Colombia has the largest area of coca crops in the world, with 143,000 hectares cultivated forthe main raw material for cocaine production. Of the 20 Colombian states where illicit crops have been identified, Norte de Santander, bordering Venezuela, has the largest cultivated area, about 40,000 hectares.
These figures appear in the Survey of Territories Affected by Illicit Crops, a document published annually by the United Nations Office on Drugs and Crime (UNODC) in Colombia, as part of the Integrated Illicit Crops Monitoring System (SIMCI, in Spanish) project. The data reflects the reality observed in 2020 and was released in July 2021.

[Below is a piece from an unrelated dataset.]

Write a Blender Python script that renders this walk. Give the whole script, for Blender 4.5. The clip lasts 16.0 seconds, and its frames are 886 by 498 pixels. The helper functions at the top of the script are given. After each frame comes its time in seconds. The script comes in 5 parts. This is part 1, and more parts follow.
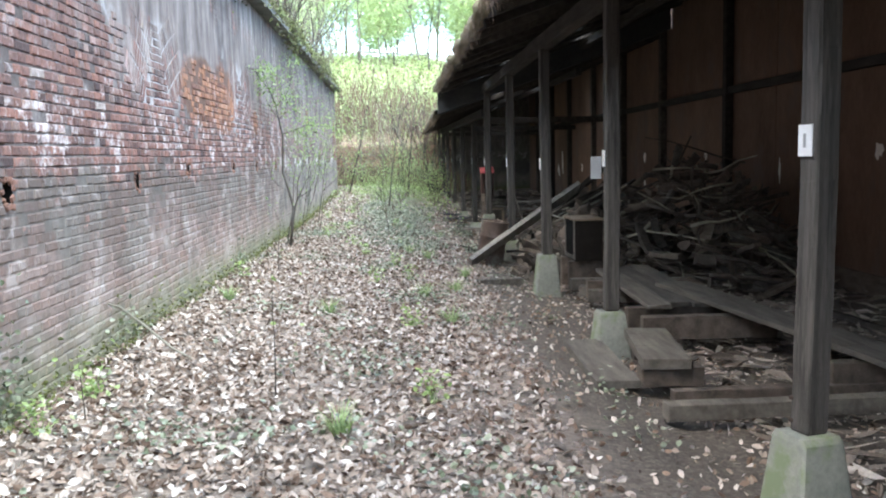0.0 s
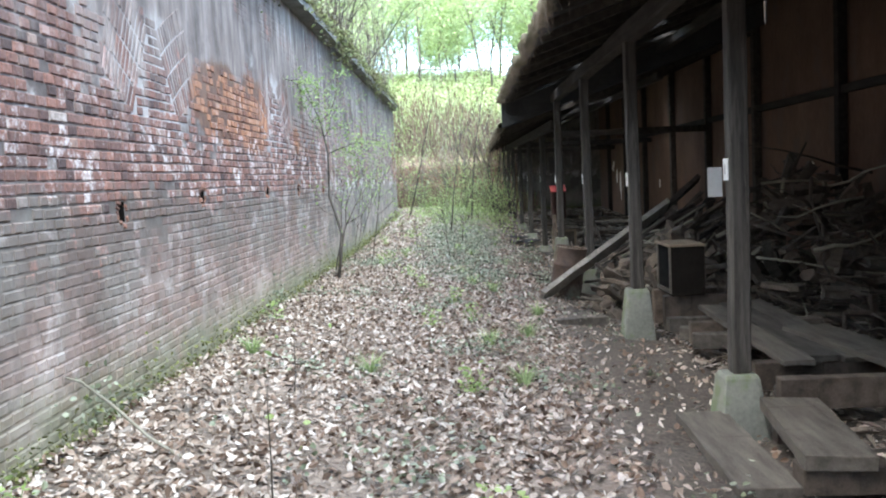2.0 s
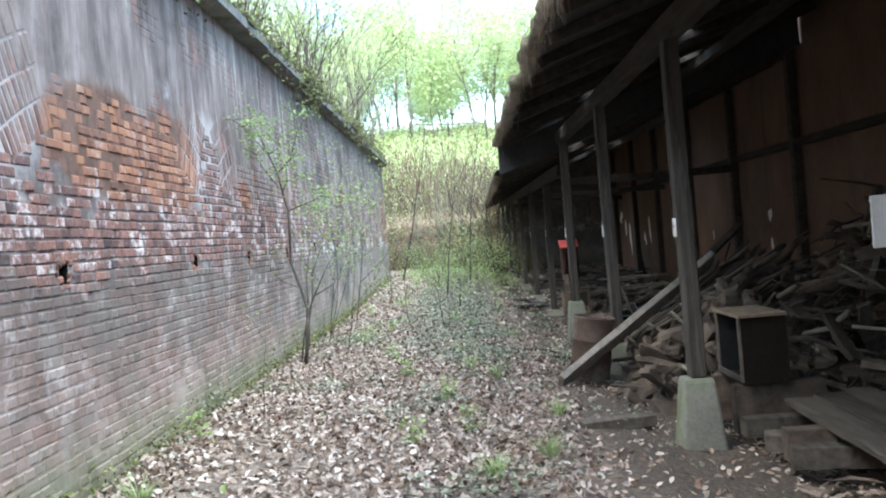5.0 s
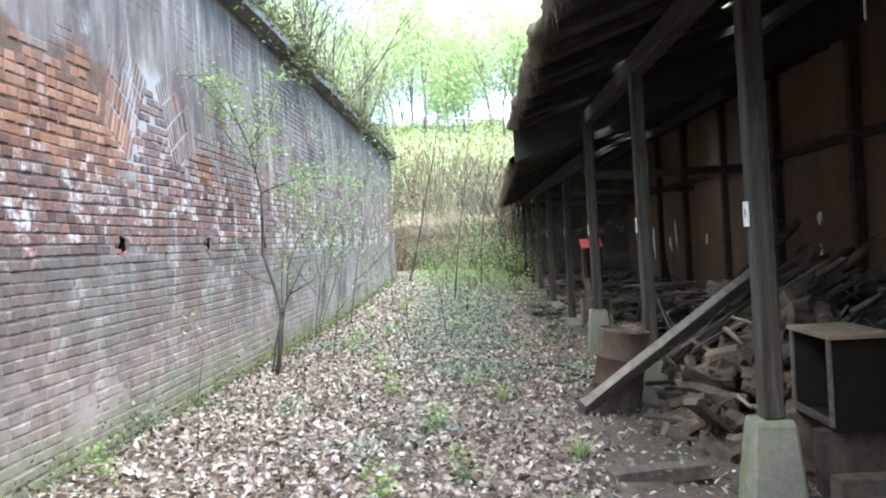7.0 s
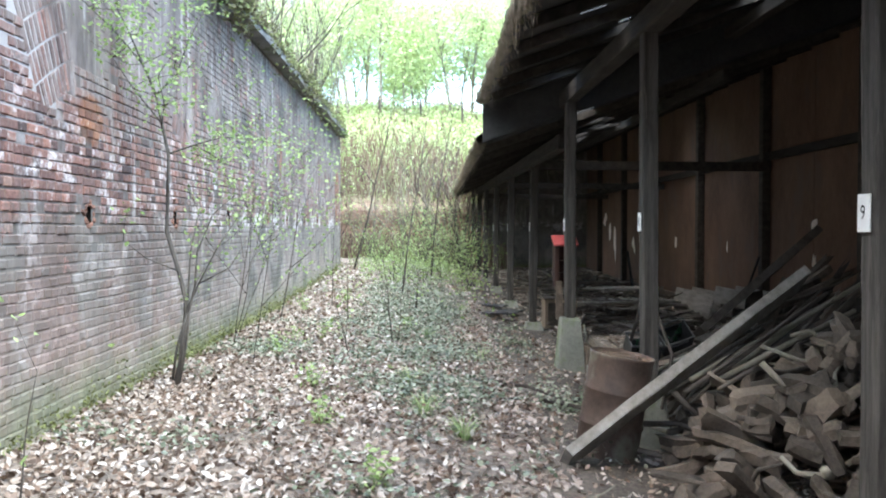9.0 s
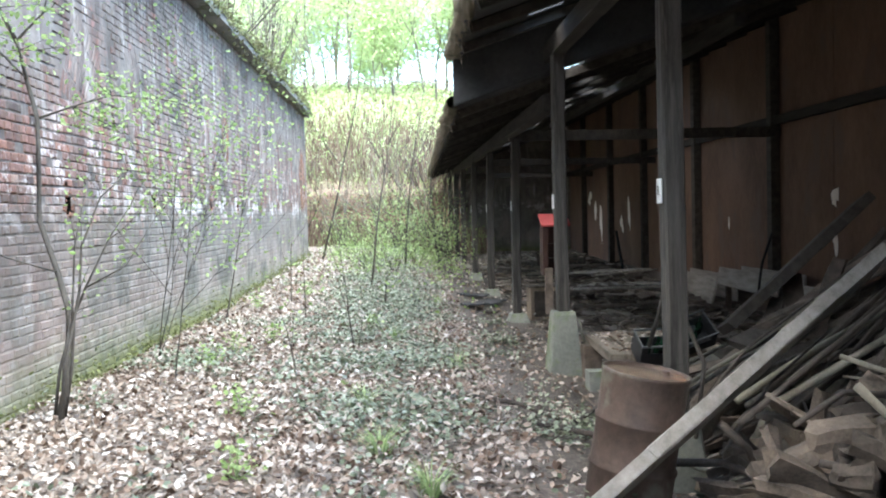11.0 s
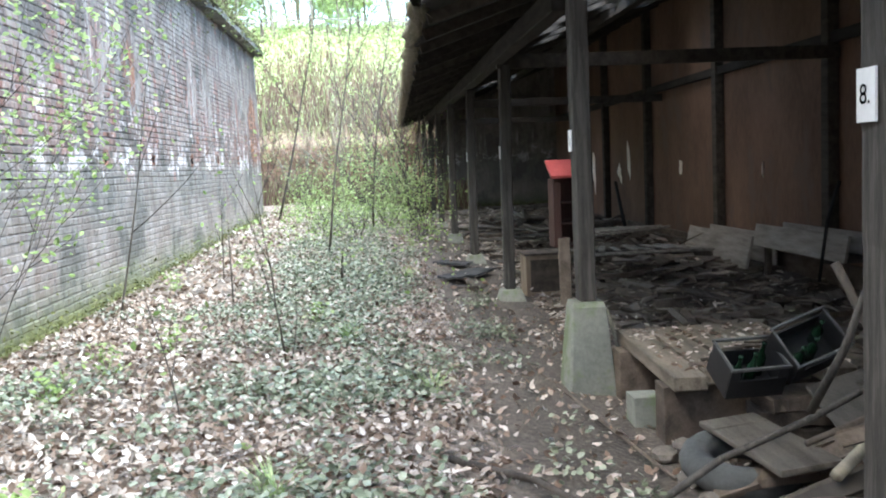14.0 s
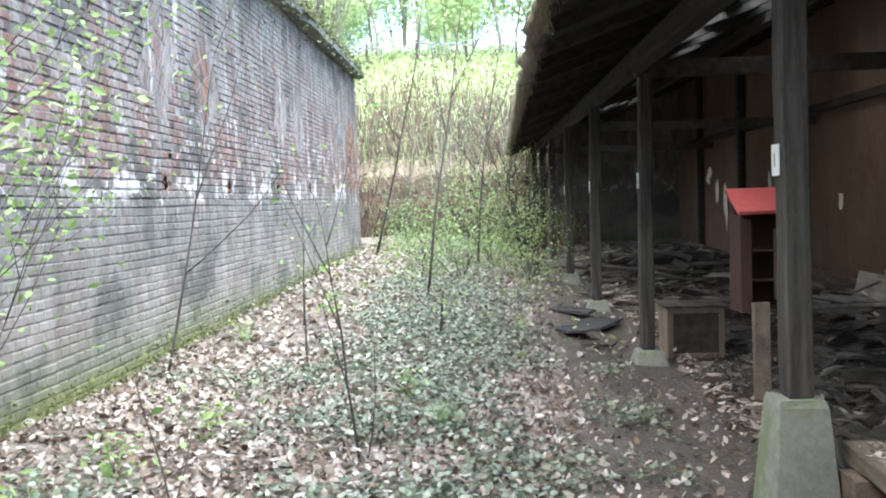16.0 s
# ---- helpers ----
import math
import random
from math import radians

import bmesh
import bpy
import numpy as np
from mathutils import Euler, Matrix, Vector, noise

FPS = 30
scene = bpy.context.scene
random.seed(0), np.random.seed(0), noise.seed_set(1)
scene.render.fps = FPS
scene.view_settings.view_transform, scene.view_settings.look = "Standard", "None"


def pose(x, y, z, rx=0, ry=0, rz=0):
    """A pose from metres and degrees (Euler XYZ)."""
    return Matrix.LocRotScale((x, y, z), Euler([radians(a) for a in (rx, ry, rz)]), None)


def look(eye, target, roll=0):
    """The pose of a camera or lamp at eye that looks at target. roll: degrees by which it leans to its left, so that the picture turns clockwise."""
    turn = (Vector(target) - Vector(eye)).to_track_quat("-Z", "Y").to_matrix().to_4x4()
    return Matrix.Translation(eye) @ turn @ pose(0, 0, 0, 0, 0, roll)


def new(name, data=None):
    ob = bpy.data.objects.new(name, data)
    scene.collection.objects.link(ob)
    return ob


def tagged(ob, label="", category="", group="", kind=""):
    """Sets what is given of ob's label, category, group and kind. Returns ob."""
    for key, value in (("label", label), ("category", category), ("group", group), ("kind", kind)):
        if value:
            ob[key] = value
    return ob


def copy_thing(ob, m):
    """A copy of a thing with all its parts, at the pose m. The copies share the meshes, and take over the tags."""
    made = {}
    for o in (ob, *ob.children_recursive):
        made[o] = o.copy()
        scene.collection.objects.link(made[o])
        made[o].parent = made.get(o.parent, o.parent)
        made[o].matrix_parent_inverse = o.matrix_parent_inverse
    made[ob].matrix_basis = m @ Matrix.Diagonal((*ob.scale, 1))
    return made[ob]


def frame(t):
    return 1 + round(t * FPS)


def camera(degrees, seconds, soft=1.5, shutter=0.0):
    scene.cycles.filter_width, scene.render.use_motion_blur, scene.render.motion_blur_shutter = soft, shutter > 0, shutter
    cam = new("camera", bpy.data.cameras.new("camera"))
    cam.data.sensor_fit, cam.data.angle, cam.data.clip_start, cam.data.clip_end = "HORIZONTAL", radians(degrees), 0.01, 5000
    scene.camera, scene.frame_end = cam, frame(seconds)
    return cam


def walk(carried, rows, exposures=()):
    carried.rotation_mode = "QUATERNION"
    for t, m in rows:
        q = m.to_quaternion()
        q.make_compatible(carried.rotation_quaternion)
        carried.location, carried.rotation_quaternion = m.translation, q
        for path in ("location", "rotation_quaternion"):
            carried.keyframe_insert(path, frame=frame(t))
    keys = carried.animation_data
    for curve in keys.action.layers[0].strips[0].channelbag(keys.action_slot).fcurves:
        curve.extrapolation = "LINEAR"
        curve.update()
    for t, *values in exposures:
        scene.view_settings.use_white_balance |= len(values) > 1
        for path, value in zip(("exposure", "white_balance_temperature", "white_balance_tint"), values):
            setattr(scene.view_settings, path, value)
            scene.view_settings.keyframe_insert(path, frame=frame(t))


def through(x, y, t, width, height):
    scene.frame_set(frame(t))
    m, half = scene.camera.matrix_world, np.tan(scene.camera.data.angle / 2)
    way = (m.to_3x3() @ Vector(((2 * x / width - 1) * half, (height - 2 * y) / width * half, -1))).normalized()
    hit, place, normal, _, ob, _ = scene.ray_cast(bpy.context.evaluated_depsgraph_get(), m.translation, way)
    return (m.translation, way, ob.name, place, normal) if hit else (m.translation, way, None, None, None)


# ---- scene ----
cam = camera(54.3, 16.0, soft=2.0)
METRES, EYE, TILT, LEAN, TURN = 15.8, 1.5, 2.2, 0.0, -2.9
ROWS = [
    (0.0, 0.0, 0.0, 0.0, -0.2, -8.27, 1.36),
    (0.5, -0.0004, 0.0307, -0.0013, 2.71, -7.96, 0.47),
    (1.0, -0.0006, 0.0641, -0.0017, 3.57, -7.16, 3.67),
    (1.5, 0.0002, 0.0962, -0.0035, 6.36, -5.9, 3.97),
    (2.0, -0.0008, 0.128, -0.0064, 4.03, -6.81, 2.88),
    (2.5, 0.0005, 0.162, -0.0099, 1.61, -8.61, 4.38),
    (3.0, -0.0012, 0.1976, -0.0115, 3.88, -7.78, 4.81),
    (3.5, -0.0012, 0.2259, -0.01, 4.5, -3.53, 6.47),
    (6.0, -0.0002, 0.3679, -0.0208, 3.63, -2.18, 4.18),
    (6.5, 0.0025, 0.4003, -0.0244, 4.66, -0.48, 7.14),
    (7.0, -0.001, 0.4302, -0.0297, 5.04, -2.57, 3.41),
    (7.5, -0.004, 0.4597, -0.0303, 3.95, -3.06, 3.18),
    (8.0, -0.0052, 0.4938, -0.0315, 5.95, -1.68, 2.07),
    (8.5, -0.0121, 0.5224, -0.0318, 3.13, -2.09, -1.16),
    (9.0, -0.015, 0.5563, -0.0344, 1.71, -3.41, 0.02),
    (9.5, -0.0205, 0.5834, -0.0349, 0.72, -3.56, 1.14),
    (12.0, -0.0025, 0.7368, -0.046, -0.13, -5.78, 1.87),
    (12.5, -0.0038, 0.7674, -0.0458, -1.57, -6.64, 1.87),
    (13.0, -0.0032, 0.8018, -0.0465, -0.38, -7.59, 2.88),
    (13.5, -0.0068, 0.8324, -0.0488, -0.6, -8.55, 3.07),
    (14.0, -0.0053, 0.8677, -0.0515, -1.31, -7.59, 2.54),
    (14.5, -0.0052, 0.8969, -0.0517, 1.99, -6.5, 3.06),
    (15.0, -0.0064, 0.9296, -0.0531, 1.55, -5.2, 3.48),
    (15.5, -0.0085, 0.9609, -0.054, 3.6, -4.83, 3.1),
    (16.0, -0.0151, 0.992, -0.0564, 5.6, -5.25, 2.22),
]
walk(cam, [(t, pose(0, 0, EYE, TILT, LEAN, TURN) @ pose(METRES * x, METRES * y, METRES * z, 90 + pitch, roll, yaw)) for t, x, y, z, yaw, pitch, roll in ROWS],
     [(0.0, 2.92, 6300, 2), (3.0, 2.75, 6300, 2), (6.0, 2.71, 6300, 2), (6.5, 2.86, 6300, 2), (8.0, 2.93, 6300, 2), (9.0, 3.02, 6300, 2), (12.5, 3.27, 6300, 2), (16.0, 3.13, 6300, 2)])

# ---- world, sun, exposure ----
world = bpy.data.worlds.new("sky")
scene.world = world
world.use_nodes = True
wn, wl = world.node_tree.nodes, world.node_tree.links
sky = wn.new("ShaderNodeTexSky")
sky.sky_type = "NISHITA"
sky.sun_disc = False
sky.sun_elevation, sky.sun_rotation = radians(55), radians(235)
sky.air_density, sky.dust_density, sky.ozone_density = 1.0, 2.1, 1.4
wl.new(sky.outputs["Color"], wn["Background"].inputs["Color"])
wn["Background"].inputs["Strength"].default_value = 0.15
sun = new("sun", bpy.data.lights.new("sun", "SUN"))
sun.data.energy, sun.data.angle, sun.data.color = 1.1, radians(50), (1.0, 0.99, 0.97)
sun.matrix_world = look((0, 0, 0), (-0.42, 0.28, -1.0))


# ---- material helpers ----
def material(name, rough=0.85, metal=0.0):
    m = bpy.data.materials.new(name)
    m.use_nodes = True
    b = m.node_tree.nodes["Principled BSDF"]
    b.inputs["Roughness"].default_value, b.inputs["Metallic"].default_value = rough, metal
    b.inputs["Specular IOR Level"].default_value = 0.3
    return m, m.node_tree.nodes, m.node_tree.links, b


def coords(n, l, scale=(1, 1, 1)):
    c = n.new("ShaderNodeTexCoord")
    mp = n.new("ShaderNodeMapping")
    mp.inputs["Scale"].default_value = scale
    l.new(c.outputs["Object"], mp.inputs["Vector"])
    return mp.outputs["Vector"]


def noise_tex(n, l, vec, scale, detail=4.0, rough=0.6, distort=0.0):
    t = n.new("ShaderNodeTexNoise")
    t.inputs["Scale"].default_value, t.inputs["Detail"].default_value = scale, detail
    t.inputs["Roughness"].default_value, t.inputs["Distortion"].default_value = rough, distort
    l.new(vec, t.inputs["Vector"])
    return t.outputs["Fac"]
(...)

The study indicates that in the last five years there has been a strong trend of coca crop concentration, especially in border areas and strategic areas for cocaine trafficking. According to the report, when this concentration stabilizes for four years or more, a productive enclave is established. There are currently nine enclaves in Colombia which occupy 16 percent of the territory with coca plantations and produce 40.5 percent of the country’s coca
More cocaine in smaller areas
Data from the UNODC-SIMCI report shows a 7 percent reduction in the area occupied by coca in Colombia: 154,000 hectares in 2019 compared to 143,000 in 2020. From one year to the next, only four states of the 20 affected by the so-called narco-crops had a significant increase in cultivated areas.
However, while the size of planted areas decreased, cocaine production per hectare increased. This trend has been observed since 2016. From 2019 to 2020, there was an 8 percent increase in the drug’s production potential in Colombia
The study concluded that “cocaine hydrochloride production laboratories are getting bigger and have greater efficiency in conversion, the use of chemicals, processing time, and hiring staff.”
Fighting crime
The report estimates that production of coca leaf generates about $450 million for drug trafficking, but the raw material converted into cocaine and exported increases this value to about $1.8 billion.
The government’s strategy to reduce by half the coca-growing territory by 2023 has run into the insurgency of different illegal armed groups that are working to dominate regions previously controlled by the Revolutionary Armed Forces of Colombia, which signed a peace agreement with Colombia in 2016.
Data from the Ministry of National Defense mentioned in the UNODC study show that there has been a 35 percent jump in the number of crimes against public safety in the last four years across Colombia.